• [Supplied records]
━━━━
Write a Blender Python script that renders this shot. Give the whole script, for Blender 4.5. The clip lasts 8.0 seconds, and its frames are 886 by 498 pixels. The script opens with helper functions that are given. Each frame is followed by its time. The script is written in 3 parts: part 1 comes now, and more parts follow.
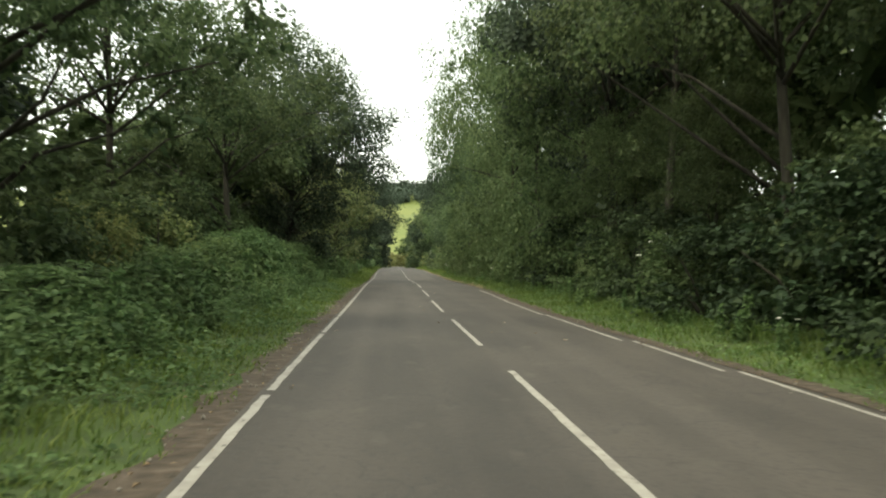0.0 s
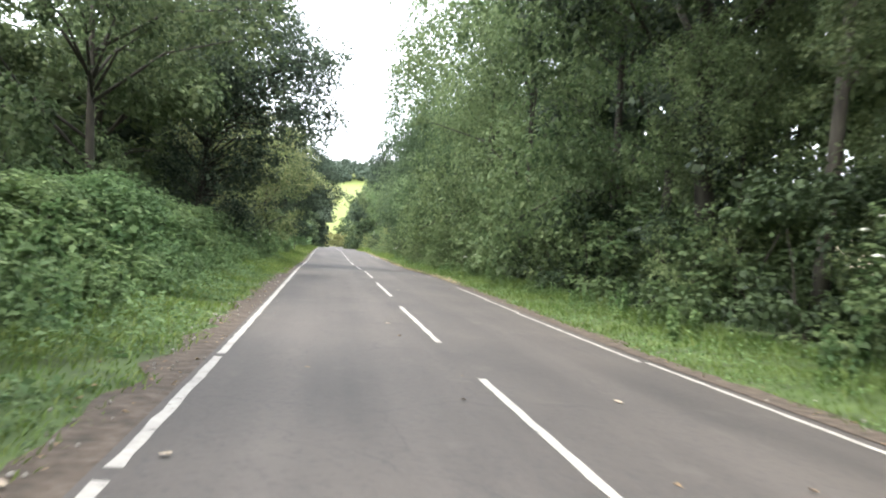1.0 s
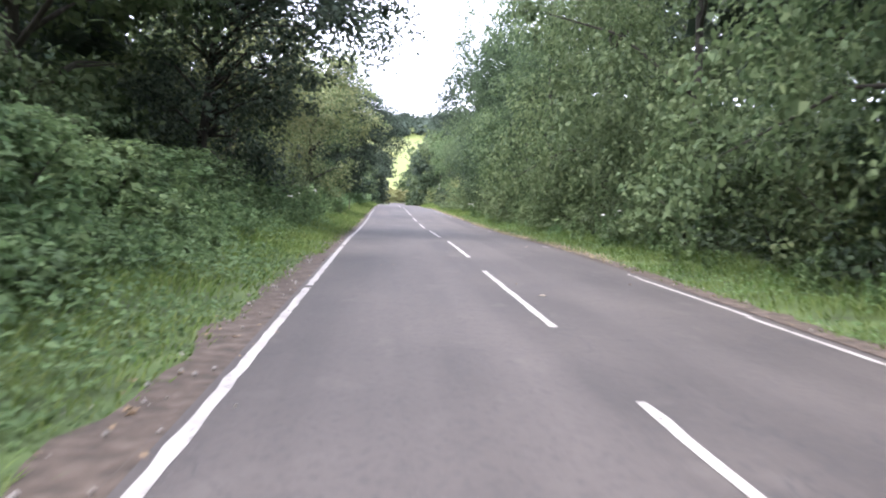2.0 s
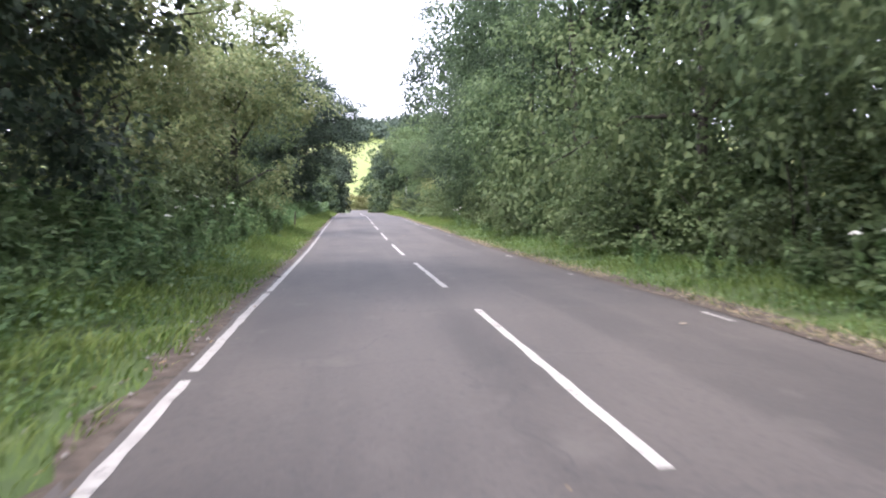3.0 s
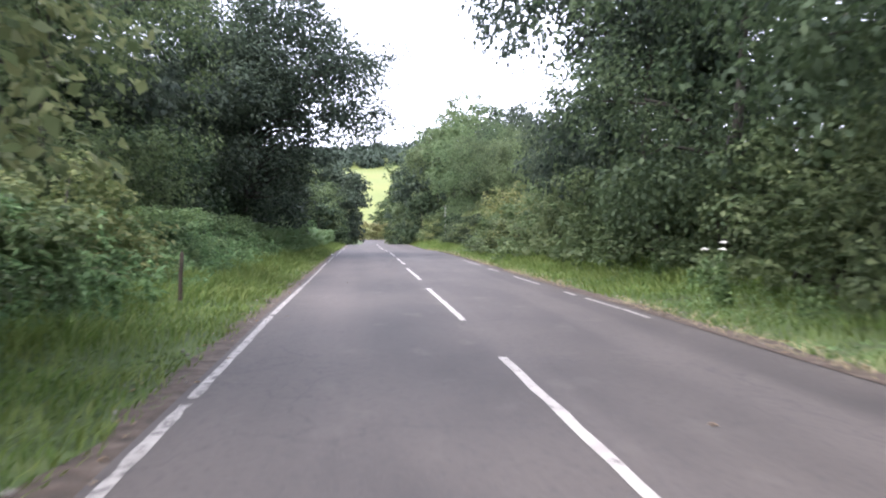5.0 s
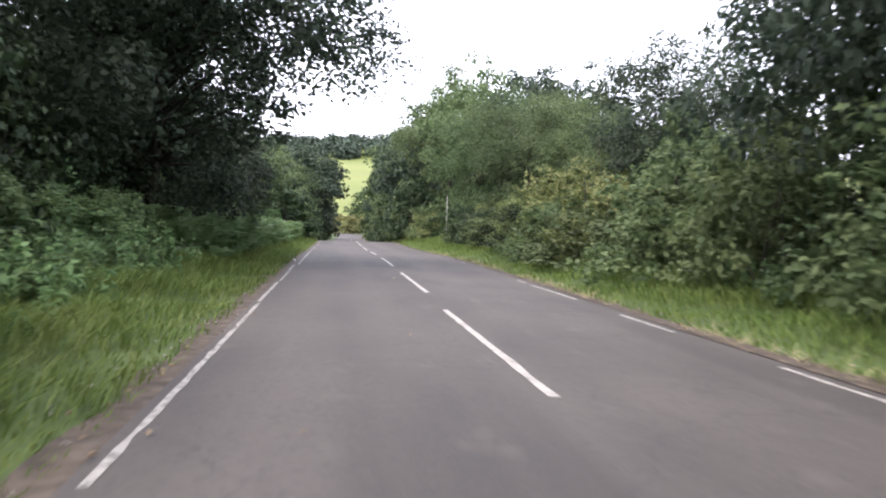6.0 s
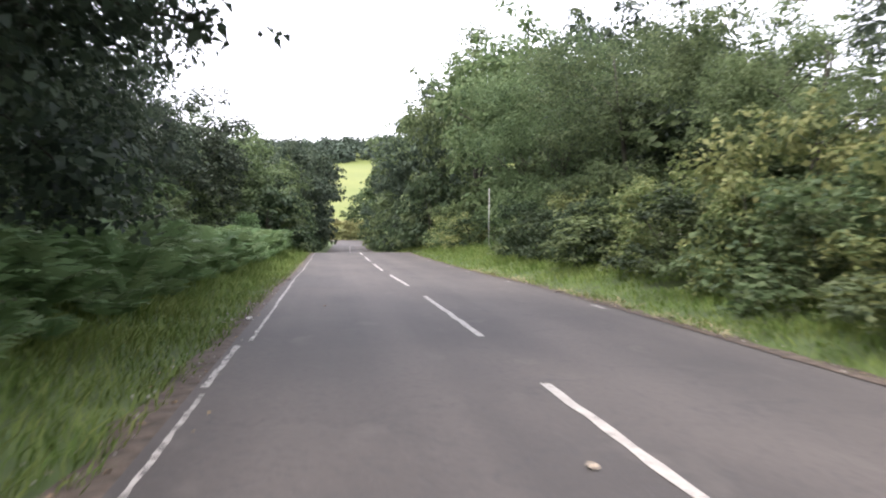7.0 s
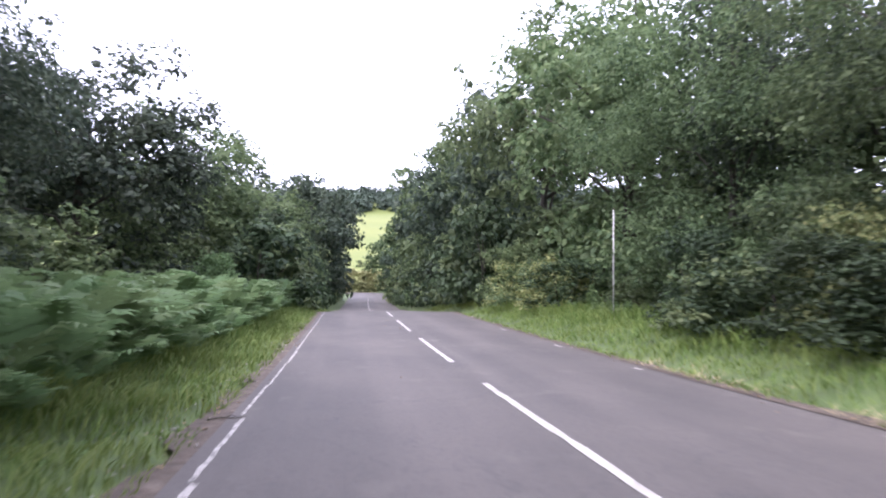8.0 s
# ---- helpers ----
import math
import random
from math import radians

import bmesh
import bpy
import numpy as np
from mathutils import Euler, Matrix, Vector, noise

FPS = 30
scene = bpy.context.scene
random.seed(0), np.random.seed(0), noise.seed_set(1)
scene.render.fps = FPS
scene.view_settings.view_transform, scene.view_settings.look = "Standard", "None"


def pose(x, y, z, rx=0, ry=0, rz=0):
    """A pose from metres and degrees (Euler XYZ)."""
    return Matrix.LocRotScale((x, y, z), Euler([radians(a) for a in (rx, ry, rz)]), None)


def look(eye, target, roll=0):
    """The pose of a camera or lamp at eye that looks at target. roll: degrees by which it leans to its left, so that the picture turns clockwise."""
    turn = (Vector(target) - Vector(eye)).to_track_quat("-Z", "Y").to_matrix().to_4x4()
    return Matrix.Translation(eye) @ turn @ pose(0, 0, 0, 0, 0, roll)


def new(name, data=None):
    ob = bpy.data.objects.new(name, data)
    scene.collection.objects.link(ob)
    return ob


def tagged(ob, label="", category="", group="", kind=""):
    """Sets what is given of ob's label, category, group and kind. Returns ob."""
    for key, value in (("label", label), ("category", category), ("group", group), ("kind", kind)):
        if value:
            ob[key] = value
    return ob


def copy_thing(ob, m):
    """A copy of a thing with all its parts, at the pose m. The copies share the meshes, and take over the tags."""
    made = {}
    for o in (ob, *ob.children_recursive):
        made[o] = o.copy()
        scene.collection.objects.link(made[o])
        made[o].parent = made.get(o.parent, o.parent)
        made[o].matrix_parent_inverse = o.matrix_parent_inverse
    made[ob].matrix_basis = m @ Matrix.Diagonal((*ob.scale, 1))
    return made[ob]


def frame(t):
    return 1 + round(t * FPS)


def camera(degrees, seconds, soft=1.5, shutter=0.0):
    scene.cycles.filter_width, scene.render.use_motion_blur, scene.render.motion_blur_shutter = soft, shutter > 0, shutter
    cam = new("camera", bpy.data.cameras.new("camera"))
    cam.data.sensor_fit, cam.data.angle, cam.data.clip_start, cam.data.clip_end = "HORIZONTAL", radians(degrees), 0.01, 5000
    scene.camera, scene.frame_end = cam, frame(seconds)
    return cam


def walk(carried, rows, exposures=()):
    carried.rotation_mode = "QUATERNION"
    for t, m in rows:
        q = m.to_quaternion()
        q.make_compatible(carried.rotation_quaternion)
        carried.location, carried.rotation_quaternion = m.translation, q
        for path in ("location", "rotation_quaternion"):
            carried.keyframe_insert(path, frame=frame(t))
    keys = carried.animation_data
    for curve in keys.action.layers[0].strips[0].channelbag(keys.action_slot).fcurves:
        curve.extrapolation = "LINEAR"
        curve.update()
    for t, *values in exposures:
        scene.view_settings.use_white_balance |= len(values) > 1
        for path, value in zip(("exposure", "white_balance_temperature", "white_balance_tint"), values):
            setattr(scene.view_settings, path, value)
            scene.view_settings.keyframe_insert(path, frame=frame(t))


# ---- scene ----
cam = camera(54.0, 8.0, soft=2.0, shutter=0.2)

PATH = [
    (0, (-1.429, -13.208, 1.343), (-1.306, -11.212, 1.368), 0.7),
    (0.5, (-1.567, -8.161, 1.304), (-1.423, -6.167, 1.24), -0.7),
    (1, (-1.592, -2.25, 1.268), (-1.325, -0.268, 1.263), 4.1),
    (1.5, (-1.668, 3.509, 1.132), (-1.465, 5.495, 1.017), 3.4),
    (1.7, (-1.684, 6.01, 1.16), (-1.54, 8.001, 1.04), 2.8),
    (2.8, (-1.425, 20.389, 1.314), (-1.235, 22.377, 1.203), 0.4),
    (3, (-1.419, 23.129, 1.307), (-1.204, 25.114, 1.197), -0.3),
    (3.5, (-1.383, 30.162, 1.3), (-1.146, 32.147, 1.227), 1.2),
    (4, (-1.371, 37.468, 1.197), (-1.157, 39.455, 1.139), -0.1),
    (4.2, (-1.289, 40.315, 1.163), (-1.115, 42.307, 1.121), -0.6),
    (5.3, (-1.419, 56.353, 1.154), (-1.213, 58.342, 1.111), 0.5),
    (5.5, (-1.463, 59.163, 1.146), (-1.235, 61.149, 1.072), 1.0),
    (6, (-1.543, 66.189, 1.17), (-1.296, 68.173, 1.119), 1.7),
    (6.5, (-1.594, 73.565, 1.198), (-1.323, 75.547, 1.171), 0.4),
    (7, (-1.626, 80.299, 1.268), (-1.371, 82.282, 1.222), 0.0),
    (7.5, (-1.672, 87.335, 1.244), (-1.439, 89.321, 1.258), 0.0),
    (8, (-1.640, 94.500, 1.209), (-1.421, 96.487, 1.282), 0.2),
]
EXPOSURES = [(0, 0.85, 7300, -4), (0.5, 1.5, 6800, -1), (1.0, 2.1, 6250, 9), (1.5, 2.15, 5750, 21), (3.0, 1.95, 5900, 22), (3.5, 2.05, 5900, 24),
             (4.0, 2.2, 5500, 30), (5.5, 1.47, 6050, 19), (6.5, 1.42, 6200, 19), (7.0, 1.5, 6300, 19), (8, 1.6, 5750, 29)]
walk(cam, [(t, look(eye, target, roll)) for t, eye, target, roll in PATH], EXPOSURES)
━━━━
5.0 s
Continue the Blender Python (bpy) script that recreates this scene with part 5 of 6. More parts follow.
━━━━
• [Aim of the task]
Each line that holds the word "values" is to be copied.

• [Exercise output]
    for t, *values in exposures:
        scene.view_settings.use_white_balance |= len(values) > 1
        for path, value in zip(("exposure", "white_balance_temperature", "white_balance_tint"), values):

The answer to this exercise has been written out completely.